A Super Nintendo controller can run all the GBA style controls totally fine on a DS if it’s just running GBA games. The reason this is an attractive method to play GBA games on TV is that a broken DS is MUCH cheaper than GBA. The handheld modders really ate up all the broken or junk GBAs for sale to the point where prices are pretty nuts.

Meanwhile I bought a lot of 11 junk DS and DS Lite for $70 USD from Japan before shipping. I think it’s just a more economical way to get video out.

So any first digital video modification for the DS would be more of a GBA consolizer. An actual DS consolizer in my eyes will require the following:

-Framebuffer due to how the screens are drawn. There will be 1 line of latency.

-Touch screen emulation. Removal of touch IC is required, and manipulating the PENIRQ and SPI lines directly to the CPU will be required.

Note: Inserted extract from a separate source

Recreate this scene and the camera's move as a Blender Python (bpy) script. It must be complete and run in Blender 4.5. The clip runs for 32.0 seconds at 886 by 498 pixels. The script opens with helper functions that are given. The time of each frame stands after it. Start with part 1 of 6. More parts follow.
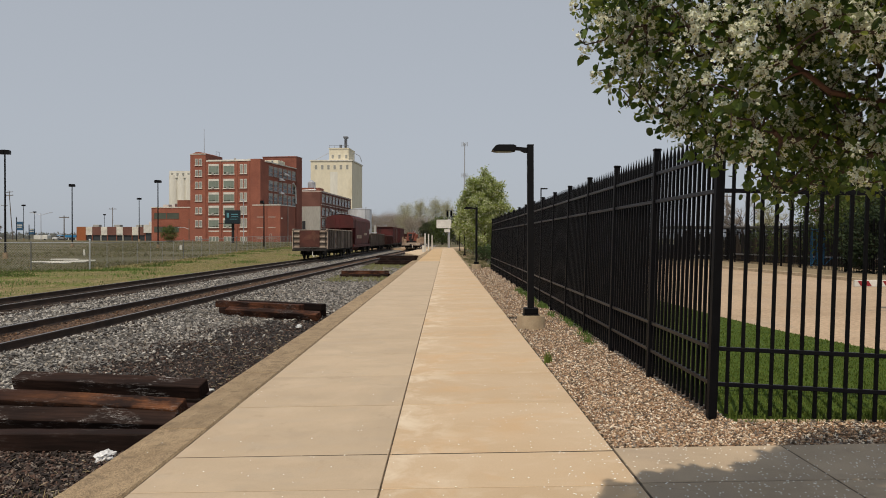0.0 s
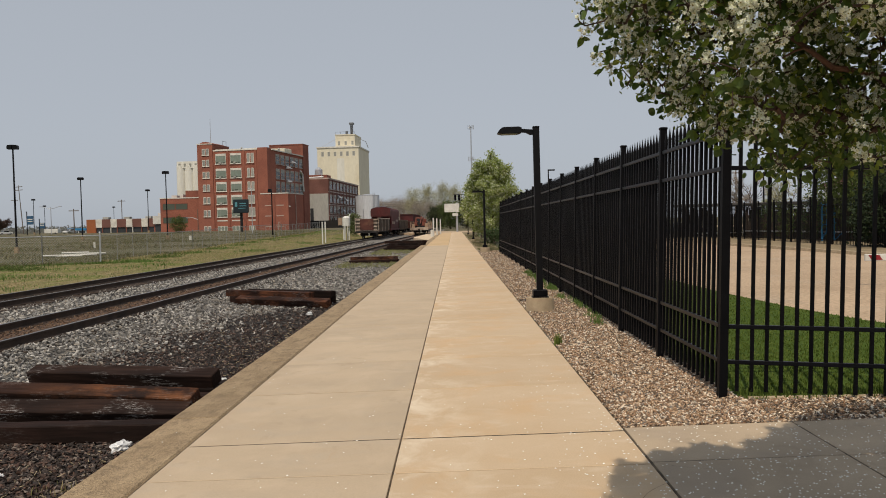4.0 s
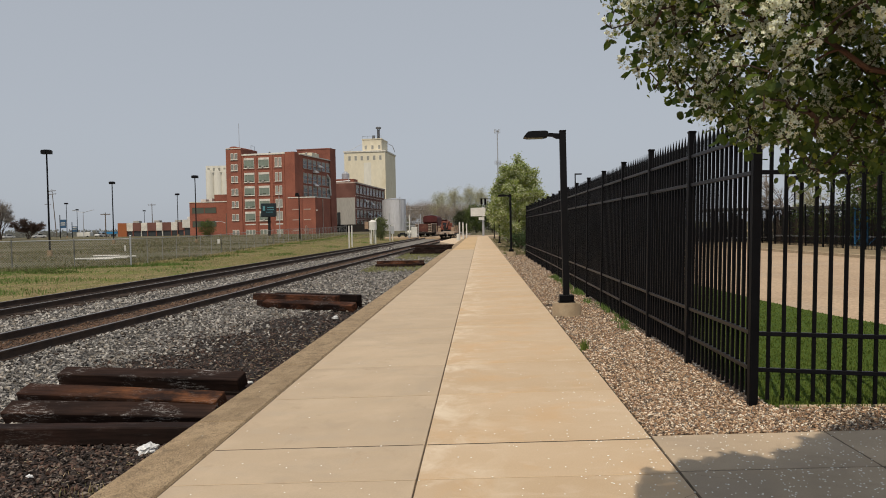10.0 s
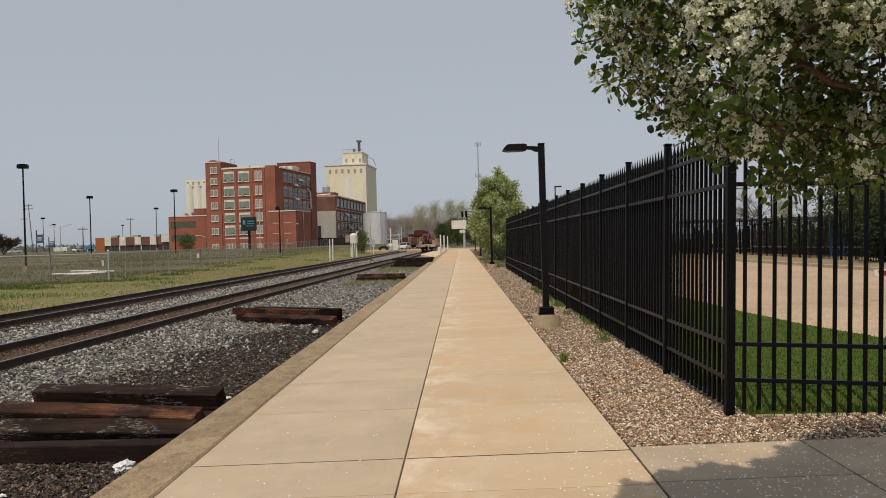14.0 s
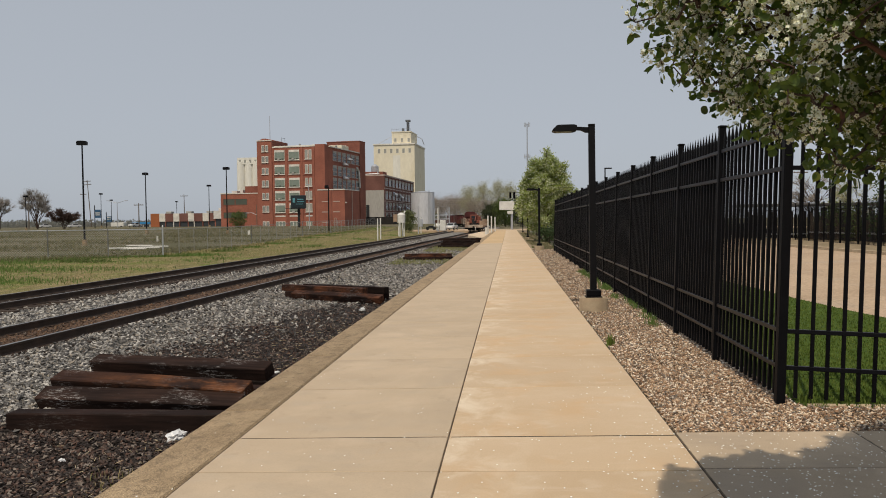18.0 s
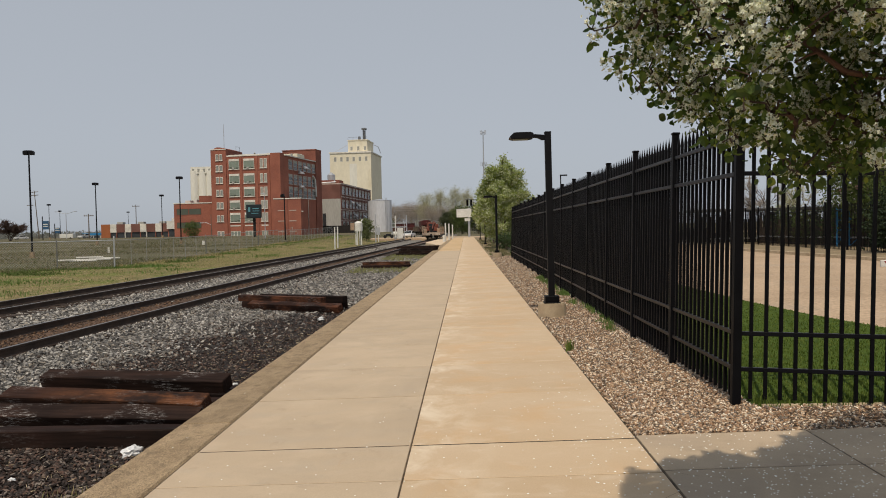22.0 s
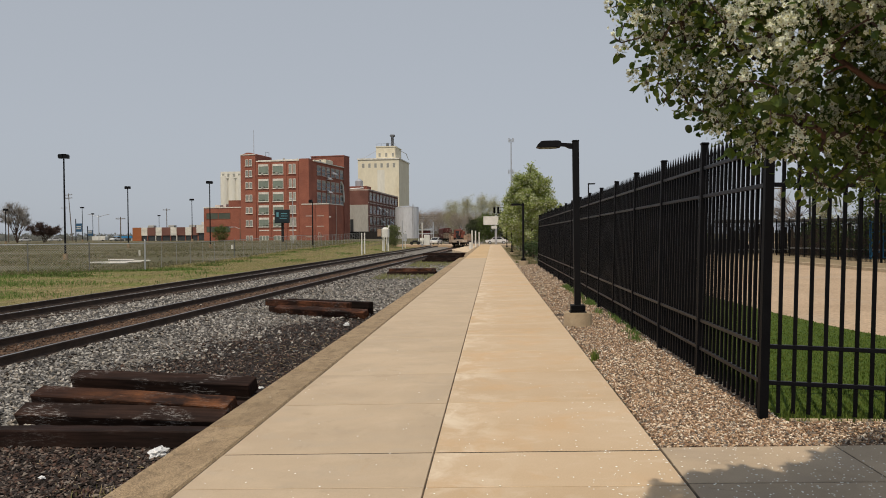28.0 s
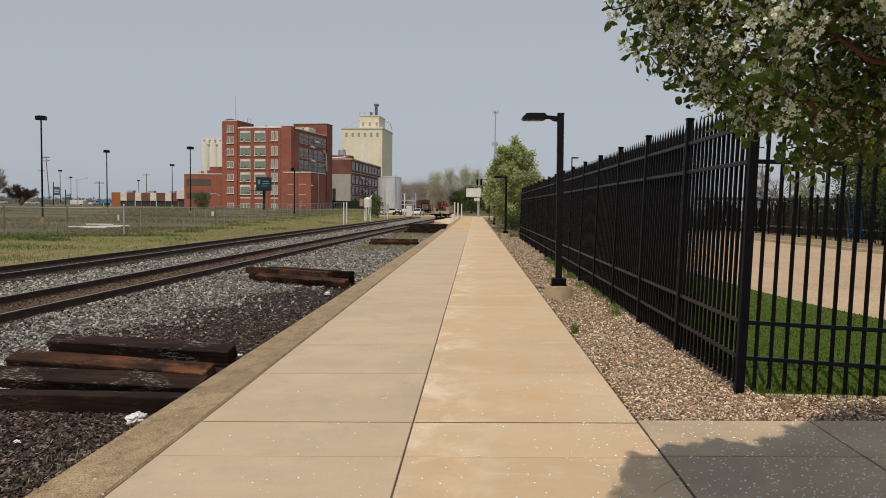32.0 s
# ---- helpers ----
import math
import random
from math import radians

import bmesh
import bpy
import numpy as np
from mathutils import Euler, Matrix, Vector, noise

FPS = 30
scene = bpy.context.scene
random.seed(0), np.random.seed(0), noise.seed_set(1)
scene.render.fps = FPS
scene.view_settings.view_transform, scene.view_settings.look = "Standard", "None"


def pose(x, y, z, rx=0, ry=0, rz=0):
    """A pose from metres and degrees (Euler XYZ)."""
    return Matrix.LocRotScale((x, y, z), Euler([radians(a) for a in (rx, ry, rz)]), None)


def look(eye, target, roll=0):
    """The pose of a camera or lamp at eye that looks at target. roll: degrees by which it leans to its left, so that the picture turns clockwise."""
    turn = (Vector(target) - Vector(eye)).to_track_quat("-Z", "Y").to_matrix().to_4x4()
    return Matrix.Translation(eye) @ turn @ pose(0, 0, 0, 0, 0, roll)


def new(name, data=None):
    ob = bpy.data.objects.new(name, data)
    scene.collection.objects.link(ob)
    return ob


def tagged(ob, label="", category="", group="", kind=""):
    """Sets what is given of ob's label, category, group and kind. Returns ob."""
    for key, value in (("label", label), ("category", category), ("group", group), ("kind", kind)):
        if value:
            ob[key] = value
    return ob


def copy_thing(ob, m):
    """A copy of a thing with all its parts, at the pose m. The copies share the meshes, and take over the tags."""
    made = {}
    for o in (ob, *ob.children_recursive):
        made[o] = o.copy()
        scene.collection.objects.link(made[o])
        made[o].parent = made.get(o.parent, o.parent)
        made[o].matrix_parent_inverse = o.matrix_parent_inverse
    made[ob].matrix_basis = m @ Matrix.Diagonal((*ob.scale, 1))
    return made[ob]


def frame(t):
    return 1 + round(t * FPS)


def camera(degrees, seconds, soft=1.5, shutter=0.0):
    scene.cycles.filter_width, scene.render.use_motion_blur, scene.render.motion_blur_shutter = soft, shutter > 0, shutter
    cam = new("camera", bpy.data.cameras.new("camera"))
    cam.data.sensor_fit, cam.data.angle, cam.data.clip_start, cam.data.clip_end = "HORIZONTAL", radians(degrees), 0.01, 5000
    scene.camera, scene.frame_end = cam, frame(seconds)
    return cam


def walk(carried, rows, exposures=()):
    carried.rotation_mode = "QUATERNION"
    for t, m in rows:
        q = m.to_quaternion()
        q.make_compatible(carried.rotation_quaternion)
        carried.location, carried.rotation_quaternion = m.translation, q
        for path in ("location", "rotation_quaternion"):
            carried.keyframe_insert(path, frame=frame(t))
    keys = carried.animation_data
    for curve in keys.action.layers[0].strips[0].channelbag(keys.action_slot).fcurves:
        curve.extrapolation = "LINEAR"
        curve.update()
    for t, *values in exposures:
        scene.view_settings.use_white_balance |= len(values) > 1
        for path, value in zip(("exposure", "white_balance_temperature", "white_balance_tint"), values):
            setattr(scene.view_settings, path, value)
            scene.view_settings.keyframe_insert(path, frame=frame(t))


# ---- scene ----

Video mixing of a touch screen emulation “pointer” on the screen.

90* screen rotation mode. This is probably the hardest thing to do. Touch screen pointer must also change position when rotated.

Those two are pretty tall orders but possible given enough time, it can be done.

Also, there may be some readers wondering why I never mentioned the DS Lite. The DS Lite will require a slightly different approach due to the fact that the color pins and video control pins are seperate and not branched off/shared. I have an idea of how to tackle it, I don’t like it, but there is a way.

Shifting to audio, I tried to find anything that resembled an i2s audio source on the mainboard. There isn’t one even hours of poking around the Mitsumi ASIC that handles power and digital to analog conversion.

However these points are the digital audio source and they’re PWM. I guess Nintendo decided to recycle that until the DSi.

Yep. PWM audio just as suspected. So some PWM to PCM DSP will be required. Then that can be shoved into an i2s transmitter module.

So with all of this information, it’s possible to consolize for GBA games rather easily. The frame buffering and touch emulation for a DS type consolizer will take a substantial amount of time.